EXERCISE PROMPT
Without the images, write out the whole listing exactly.

RECORDED INFORMATION

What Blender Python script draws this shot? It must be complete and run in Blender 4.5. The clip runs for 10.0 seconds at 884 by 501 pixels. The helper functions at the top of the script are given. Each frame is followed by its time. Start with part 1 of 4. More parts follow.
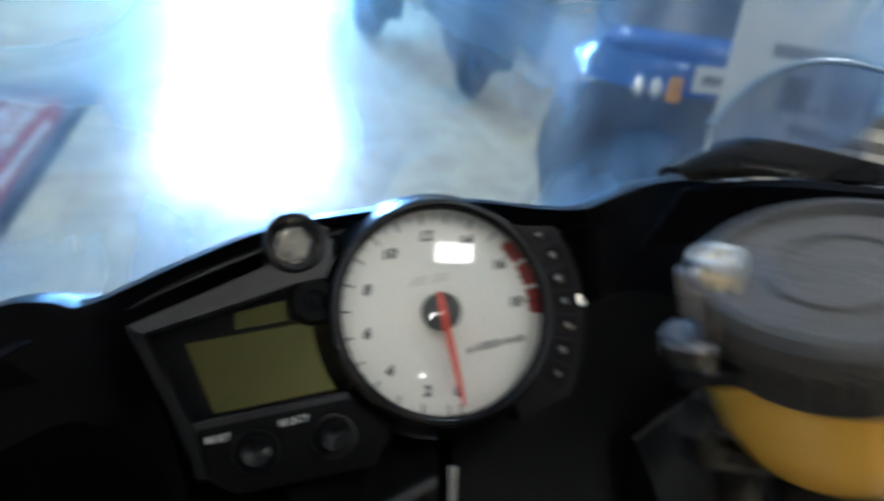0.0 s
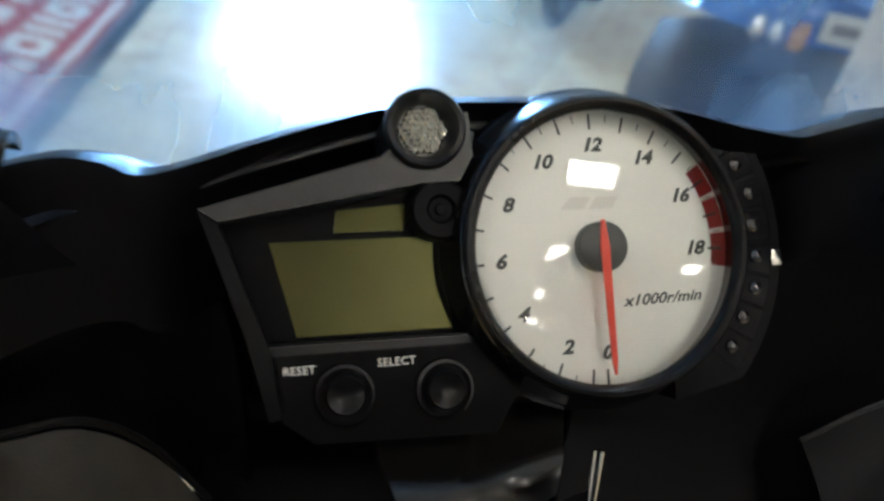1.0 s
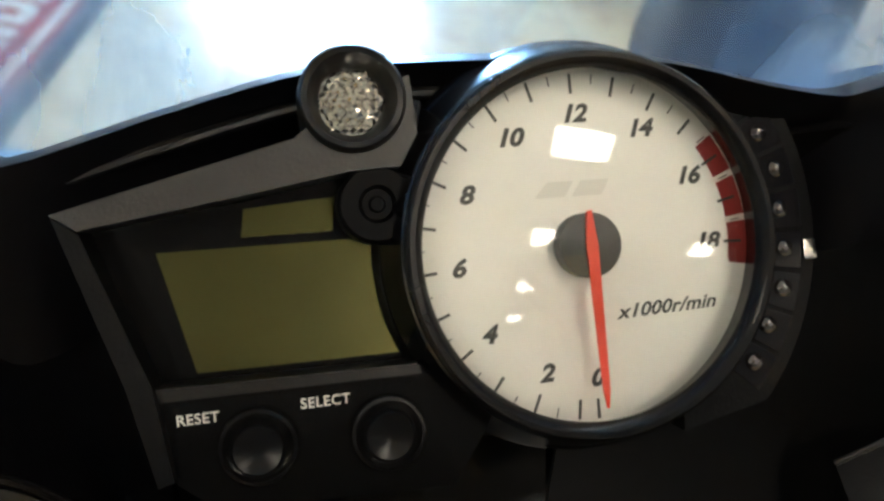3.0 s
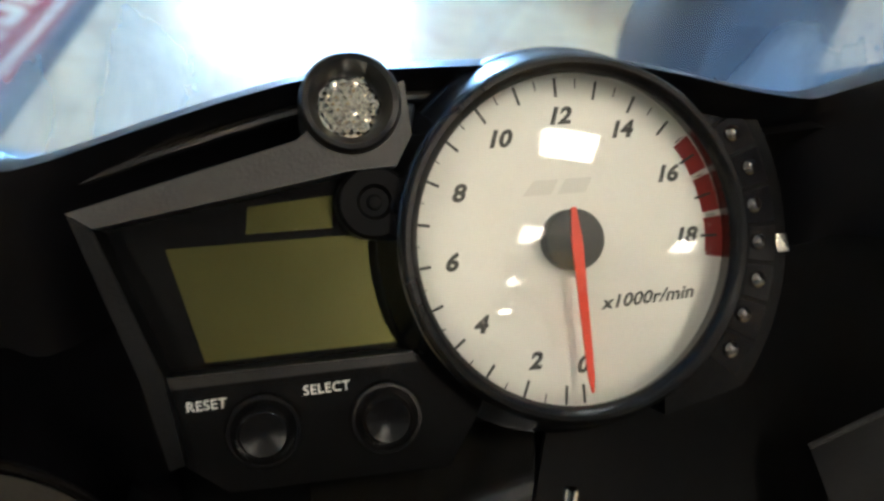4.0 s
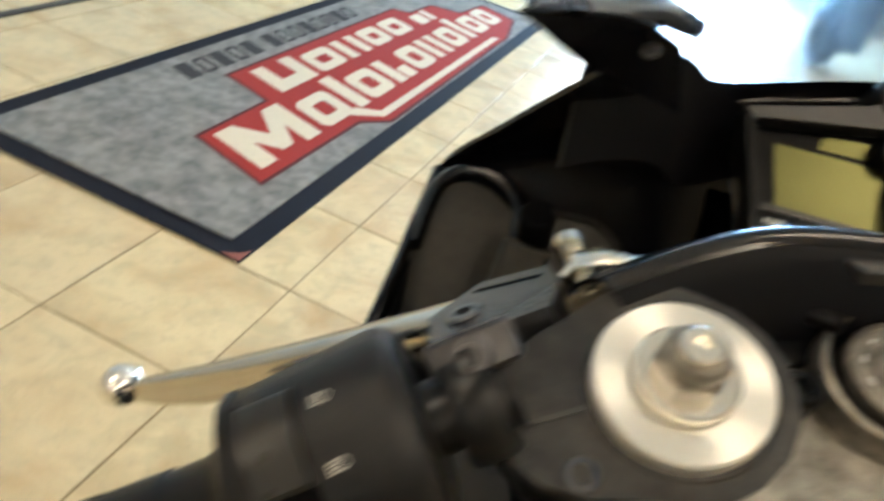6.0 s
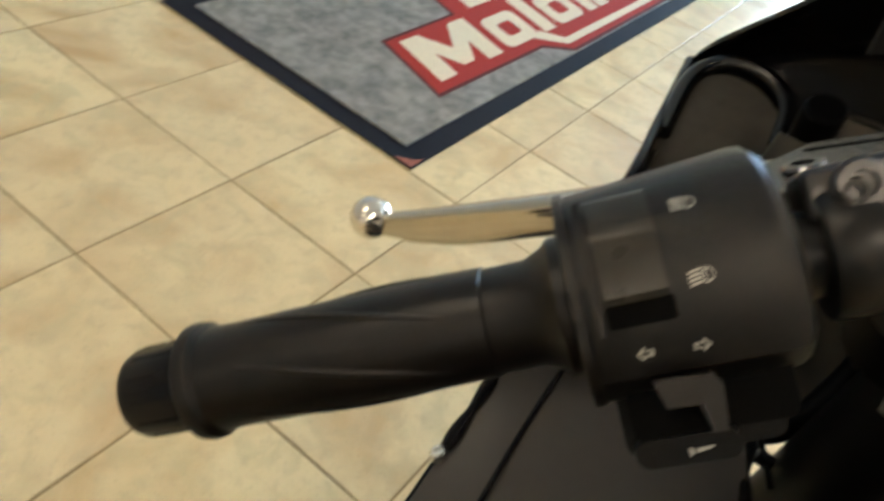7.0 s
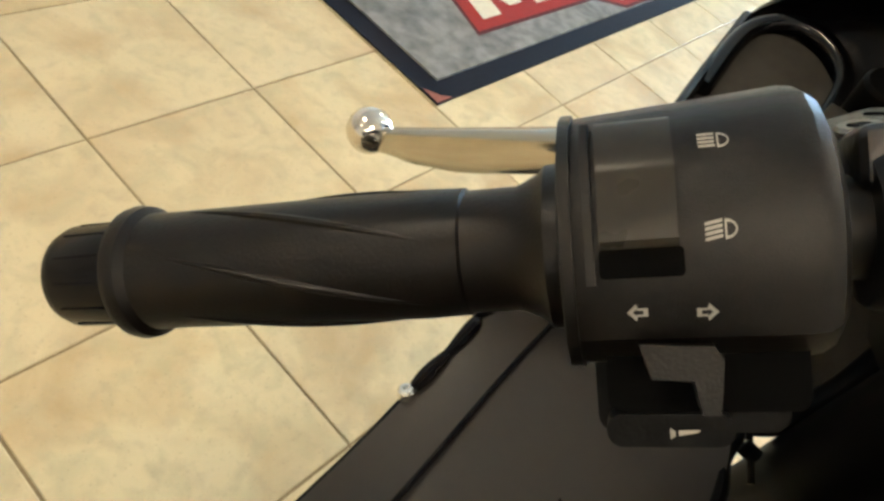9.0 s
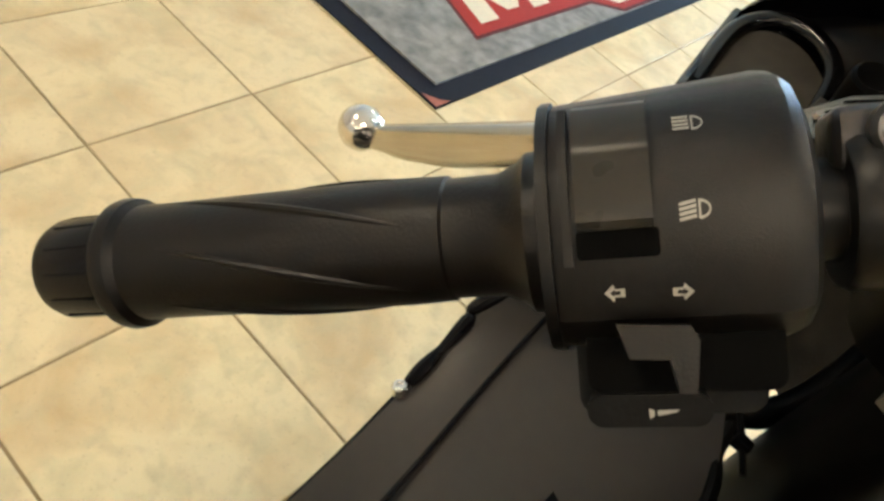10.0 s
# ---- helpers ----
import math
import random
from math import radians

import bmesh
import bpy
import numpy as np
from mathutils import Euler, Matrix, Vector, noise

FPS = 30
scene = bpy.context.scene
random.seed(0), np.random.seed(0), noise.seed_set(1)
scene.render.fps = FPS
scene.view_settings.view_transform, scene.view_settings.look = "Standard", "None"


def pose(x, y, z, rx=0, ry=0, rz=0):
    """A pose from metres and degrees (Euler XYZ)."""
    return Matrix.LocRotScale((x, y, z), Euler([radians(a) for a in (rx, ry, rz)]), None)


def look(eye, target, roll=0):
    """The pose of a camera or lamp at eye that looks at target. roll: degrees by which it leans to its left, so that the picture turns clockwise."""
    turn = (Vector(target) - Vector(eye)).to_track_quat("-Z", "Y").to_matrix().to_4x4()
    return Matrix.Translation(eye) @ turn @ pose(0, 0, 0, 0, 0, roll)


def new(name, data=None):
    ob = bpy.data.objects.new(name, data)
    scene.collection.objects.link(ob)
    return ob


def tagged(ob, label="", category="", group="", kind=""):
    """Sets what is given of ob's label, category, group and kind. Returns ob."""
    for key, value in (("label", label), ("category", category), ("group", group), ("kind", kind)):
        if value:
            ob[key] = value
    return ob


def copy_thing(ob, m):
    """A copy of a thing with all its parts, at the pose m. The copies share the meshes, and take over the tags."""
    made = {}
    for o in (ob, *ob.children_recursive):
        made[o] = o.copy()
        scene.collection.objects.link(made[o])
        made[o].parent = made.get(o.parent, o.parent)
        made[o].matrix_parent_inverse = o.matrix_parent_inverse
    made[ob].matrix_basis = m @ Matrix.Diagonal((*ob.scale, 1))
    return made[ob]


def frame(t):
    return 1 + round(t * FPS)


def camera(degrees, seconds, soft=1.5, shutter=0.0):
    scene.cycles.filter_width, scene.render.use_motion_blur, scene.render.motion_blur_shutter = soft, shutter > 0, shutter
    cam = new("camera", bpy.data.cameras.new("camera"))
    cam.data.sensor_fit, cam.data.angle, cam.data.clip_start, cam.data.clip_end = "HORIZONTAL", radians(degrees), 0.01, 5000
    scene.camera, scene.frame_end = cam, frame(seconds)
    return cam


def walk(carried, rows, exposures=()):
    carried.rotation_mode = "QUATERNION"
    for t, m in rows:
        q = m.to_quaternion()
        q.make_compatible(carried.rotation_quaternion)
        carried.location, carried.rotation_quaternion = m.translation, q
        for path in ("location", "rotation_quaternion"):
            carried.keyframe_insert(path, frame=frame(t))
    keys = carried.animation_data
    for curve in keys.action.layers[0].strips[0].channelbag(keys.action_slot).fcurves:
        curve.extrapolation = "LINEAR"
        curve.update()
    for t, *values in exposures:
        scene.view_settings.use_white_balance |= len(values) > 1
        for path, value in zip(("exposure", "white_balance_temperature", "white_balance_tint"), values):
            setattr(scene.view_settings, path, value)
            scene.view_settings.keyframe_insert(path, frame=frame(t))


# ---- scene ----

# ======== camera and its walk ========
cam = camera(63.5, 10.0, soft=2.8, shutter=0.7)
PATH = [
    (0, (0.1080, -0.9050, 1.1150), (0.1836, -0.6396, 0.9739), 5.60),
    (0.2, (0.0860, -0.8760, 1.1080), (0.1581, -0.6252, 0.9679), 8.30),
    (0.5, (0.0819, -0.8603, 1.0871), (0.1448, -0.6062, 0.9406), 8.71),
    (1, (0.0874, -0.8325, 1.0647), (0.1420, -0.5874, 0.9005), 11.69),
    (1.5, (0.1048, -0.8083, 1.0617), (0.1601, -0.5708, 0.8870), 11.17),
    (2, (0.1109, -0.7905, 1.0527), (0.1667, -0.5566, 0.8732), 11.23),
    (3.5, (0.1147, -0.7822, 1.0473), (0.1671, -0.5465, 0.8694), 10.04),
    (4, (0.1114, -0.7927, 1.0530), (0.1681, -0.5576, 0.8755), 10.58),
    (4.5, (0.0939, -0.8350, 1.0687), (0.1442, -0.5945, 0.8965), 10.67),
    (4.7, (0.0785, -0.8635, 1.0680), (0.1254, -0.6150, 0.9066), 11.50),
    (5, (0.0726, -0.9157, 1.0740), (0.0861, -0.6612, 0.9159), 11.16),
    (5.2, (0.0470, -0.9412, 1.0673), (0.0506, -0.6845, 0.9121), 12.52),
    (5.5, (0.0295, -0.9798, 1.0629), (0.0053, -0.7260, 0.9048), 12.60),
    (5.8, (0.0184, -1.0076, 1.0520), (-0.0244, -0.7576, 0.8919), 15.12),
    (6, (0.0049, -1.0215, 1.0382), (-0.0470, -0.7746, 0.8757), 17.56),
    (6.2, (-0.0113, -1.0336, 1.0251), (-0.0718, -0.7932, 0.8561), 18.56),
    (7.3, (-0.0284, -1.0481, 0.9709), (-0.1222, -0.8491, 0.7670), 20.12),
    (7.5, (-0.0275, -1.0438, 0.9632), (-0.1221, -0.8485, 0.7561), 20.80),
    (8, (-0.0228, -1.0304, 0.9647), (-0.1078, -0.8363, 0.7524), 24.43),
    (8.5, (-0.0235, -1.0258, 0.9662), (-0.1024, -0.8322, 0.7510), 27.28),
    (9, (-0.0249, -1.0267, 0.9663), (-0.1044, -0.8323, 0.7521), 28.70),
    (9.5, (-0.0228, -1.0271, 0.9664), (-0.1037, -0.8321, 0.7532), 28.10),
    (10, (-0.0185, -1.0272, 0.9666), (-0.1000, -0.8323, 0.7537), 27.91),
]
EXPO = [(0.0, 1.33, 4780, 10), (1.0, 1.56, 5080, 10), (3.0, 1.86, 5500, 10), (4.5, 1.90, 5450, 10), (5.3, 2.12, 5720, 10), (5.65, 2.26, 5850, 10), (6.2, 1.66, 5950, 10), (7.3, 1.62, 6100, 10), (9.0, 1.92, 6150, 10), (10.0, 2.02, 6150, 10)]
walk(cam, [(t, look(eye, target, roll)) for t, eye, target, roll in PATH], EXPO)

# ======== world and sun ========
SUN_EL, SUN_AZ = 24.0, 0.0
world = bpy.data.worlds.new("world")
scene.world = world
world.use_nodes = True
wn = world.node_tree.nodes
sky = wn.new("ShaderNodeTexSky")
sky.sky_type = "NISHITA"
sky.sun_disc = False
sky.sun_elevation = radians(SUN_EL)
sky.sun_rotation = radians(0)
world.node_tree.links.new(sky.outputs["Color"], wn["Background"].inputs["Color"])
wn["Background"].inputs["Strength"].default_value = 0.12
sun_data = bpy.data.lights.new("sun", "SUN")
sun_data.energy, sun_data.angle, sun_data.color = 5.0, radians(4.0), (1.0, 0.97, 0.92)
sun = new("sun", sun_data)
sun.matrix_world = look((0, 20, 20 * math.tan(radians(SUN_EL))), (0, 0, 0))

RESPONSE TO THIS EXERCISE
What Blender Python script draws this shot? It must be complete and run in Blender 4.5. The clip runs for 10.0 seconds at 884 by 501 pixels. The helper functions at the top of the script are given. Each frame is followed by its time. Start with part 1 of 4. More parts follow.
0.0 s
1.0 s
3.0 s
4.0 s
6.0 s
7.0 s
9.0 s
10.0 s
# ---- helpers ----
import math
import random
from math import radians

import bmesh
import bpy
import numpy as np
from mathutils import Euler, Matrix, Vector, noise

FPS = 30
scene = bpy.context.scene
random.seed(0), np.random.seed(0), noise.seed_set(1)
scene.render.fps = FPS
scene.view_settings.view_transform, scene.view_settings.look = "Standard", "None"


def pose(x, y, z, rx=0, ry=0, rz=0):
    """A pose from metres and degrees (Euler XYZ)."""
    return Matrix.LocRotScale((x, y, z), Euler([radians(a) for a in (rx, ry, rz)]), None)


def look(eye, target, roll=0):
    """The pose of a camera or lamp at eye that looks at target. roll: degrees by which it leans to its left, so that the picture turns clockwise."""
    turn = (Vector(target) - Vector(eye)).to_track_quat("-Z", "Y").to_matrix().to_4x4()
    return Matrix.Translation(eye) @ turn @ pose(0, 0, 0, 0, 0, roll)


def new(name, data=None):
    ob = bpy.data.objects.new(name, data)
    scene.collection.objects.link(ob)
    return ob


def tagged(ob, label="", category="", group="", kind=""):
    """Sets what is given of ob's label, category, group and kind. Returns ob."""
    for key, value in (("label", label), ("category", category), ("group", group), ("kind", kind)):
        if value:
            ob[key] = value
    return ob


def copy_thing(ob, m):
    """A copy of a thing with all its parts, at the pose m. The copies share the meshes, and take over the tags."""
    made = {}
    for o in (ob, *ob.children_recursive):
        made[o] = o.copy()
        scene.collection.objects.link(made[o])
        made[o].parent = made.get(o.parent, o.parent)
        made[o].matrix_parent_inverse = o.matrix_parent_inverse
    made[ob].matrix_basis = m @ Matrix.Diagonal((*ob.scale, 1))
    return made[ob]


def frame(t):
    return 1 + round(t * FPS)


def camera(degrees, seconds, soft=1.5, shutter=0.0):
    scene.cycles.filter_width, scene.render.use_motion_blur, scene.render.motion_blur_shutter = soft, shutter > 0, shutter
    cam = new("camera", bpy.data.cameras.new("camera"))
    cam.data.sensor_fit, cam.data.angle, cam.data.clip_start, cam.data.clip_end = "HORIZONTAL", radians(degrees), 0.01, 5000
    scene.camera, scene.frame_end = cam, frame(seconds)
    return cam


def walk(carried, rows, exposures=()):
    carried.rotation_mode = "QUATERNION"
    for t, m in rows:
        q = m.to_quaternion()
        q.make_compatible(carried.rotation_quaternion)
        carried.location, carried.rotation_quaternion = m.translation, q
        for path in ("location", "rotation_quaternion"):
            carried.keyframe_insert(path, frame=frame(t))
    keys = carried.animation_data
    for curve in keys.action.layers[0].strips[0].channelbag(keys.action_slot).fcurves:
        curve.extrapolation = "LINEAR"
        curve.update()
    for t, *values in exposures:
        scene.view_settings.use_white_balance |= len(values) > 1
        for path, value in zip(("exposure", "white_balance_temperature", "white_balance_tint"), values):
            setattr(scene.view_settings, path, value)
            scene.view_settings.keyframe_insert(path, frame=frame(t))


# ---- scene ----

# ======== camera and its walk ========
cam = camera(63.5, 10.0, soft=2.8, shutter=0.7)
PATH = [
    (0, (0.1080, -0.9050, 1.1150), (0.1836, -0.6396, 0.9739), 5.60),
    (0.2, (0.0860, -0.8760, 1.1080), (0.1581, -0.6252, 0.9679), 8.30),
    (0.5, (0.0819, -0.8603, 1.0871), (0.1448, -0.6062, 0.9406), 8.71),
    (1, (0.0874, -0.8325, 1.0647), (0.1420, -0.5874, 0.9005), 11.69),
    (1.5, (0.1048, -0.8083, 1.0617), (0.1601, -0.5708, 0.8870), 11.17),
    (2, (0.1109, -0.7905, 1.0527), (0.1667, -0.5566, 0.8732), 11.23),
    (3.5, (0.1147, -0.7822, 1.0473), (0.1671, -0.5465, 0.8694), 10.04),
    (4, (0.1114, -0.7927, 1.0530), (0.1681, -0.5576, 0.8755), 10.58),
    (4.5, (0.0939, -0.8350, 1.0687), (0.1442, -0.5945, 0.8965), 10.67),
    (4.7, (0.0785, -0.8635, 1.0680), (0.1254, -0.6150, 0.9066), 11.50),
    (5, (0.0726, -0.9157, 1.0740), (0.0861, -0.6612, 0.9159), 11.16),
    (5.2, (0.0470, -0.9412, 1.0673), (0.0506, -0.6845, 0.9121), 12.52),
    (5.5, (0.0295, -0.9798, 1.0629), (0.0053, -0.7260, 0.9048), 12.60),
    (5.8, (0.0184, -1.0076, 1.0520), (-0.0244, -0.7576, 0.8919), 15.12),
    (6, (0.0049, -1.0215, 1.0382), (-0.0470, -0.7746, 0.8757), 17.56),
    (6.2, (-0.0113, -1.0336, 1.0251), (-0.0718, -0.7932, 0.8561), 18.56),
    (7.3, (-0.0284, -1.0481, 0.9709), (-0.1222, -0.8491, 0.7670), 20.12),
    (7.5, (-0.0275, -1.0438, 0.9632), (-0.1221, -0.8485, 0.7561), 20.80),
    (8, (-0.0228, -1.0304, 0.9647), (-0.1078, -0.8363, 0.7524), 24.43),
    (8.5, (-0.0235, -1.0258, 0.9662), (-0.1024, -0.8322, 0.7510), 27.28),
    (9, (-0.0249, -1.0267, 0.9663), (-0.1044, -0.8323, 0.7521), 28.70),
    (9.5, (-0.0228, -1.0271, 0.9664), (-0.1037, -0.8321, 0.7532), 28.10),
    (10, (-0.0185, -1.0272, 0.9666), (-0.1000, -0.8323, 0.7537), 27.91),
]
EXPO = [(0.0, 1.33, 4780, 10), (1.0, 1.56, 5080, 10), (3.0, 1.86, 5500, 10), (4.5, 1.90, 5450, 10), (5.3, 2.12, 5720, 10), (5.65, 2.26, 5850, 10), (6.2, 1.66, 5950, 10), (7.3, 1.62, 6100, 10), (9.0, 1.92, 6150, 10), (10.0, 2.02, 6150, 10)]
walk(cam, [(t, look(eye, target, roll)) for t, eye, target, roll in PATH], EXPO)

# ======== world and sun ========
SUN_EL, SUN_AZ = 24.0, 0.0
world = bpy.data.worlds.new("world")
scene.world = world
world.use_nodes = True
wn = world.node_tree.nodes
sky = wn.new("ShaderNodeTexSky")
sky.sky_type = "NISHITA"
sky.sun_disc = False
sky.sun_elevation = radians(SUN_EL)
sky.sun_rotation = radians(0)
world.node_tree.links.new(sky.outputs["Color"], wn["Background"].inputs["Color"])
wn["Background"].inputs["Strength"].default_value = 0.12
sun_data = bpy.data.lights.new("sun", "SUN")
sun_data.energy, sun_data.angle, sun_data.color = 5.0, radians(4.0), (1.0, 0.97, 0.92)
sun = new("sun", sun_data)
sun.matrix_world = look((0, 20, 20 * math.tan(radians(SUN_EL))), (0, 0, 0))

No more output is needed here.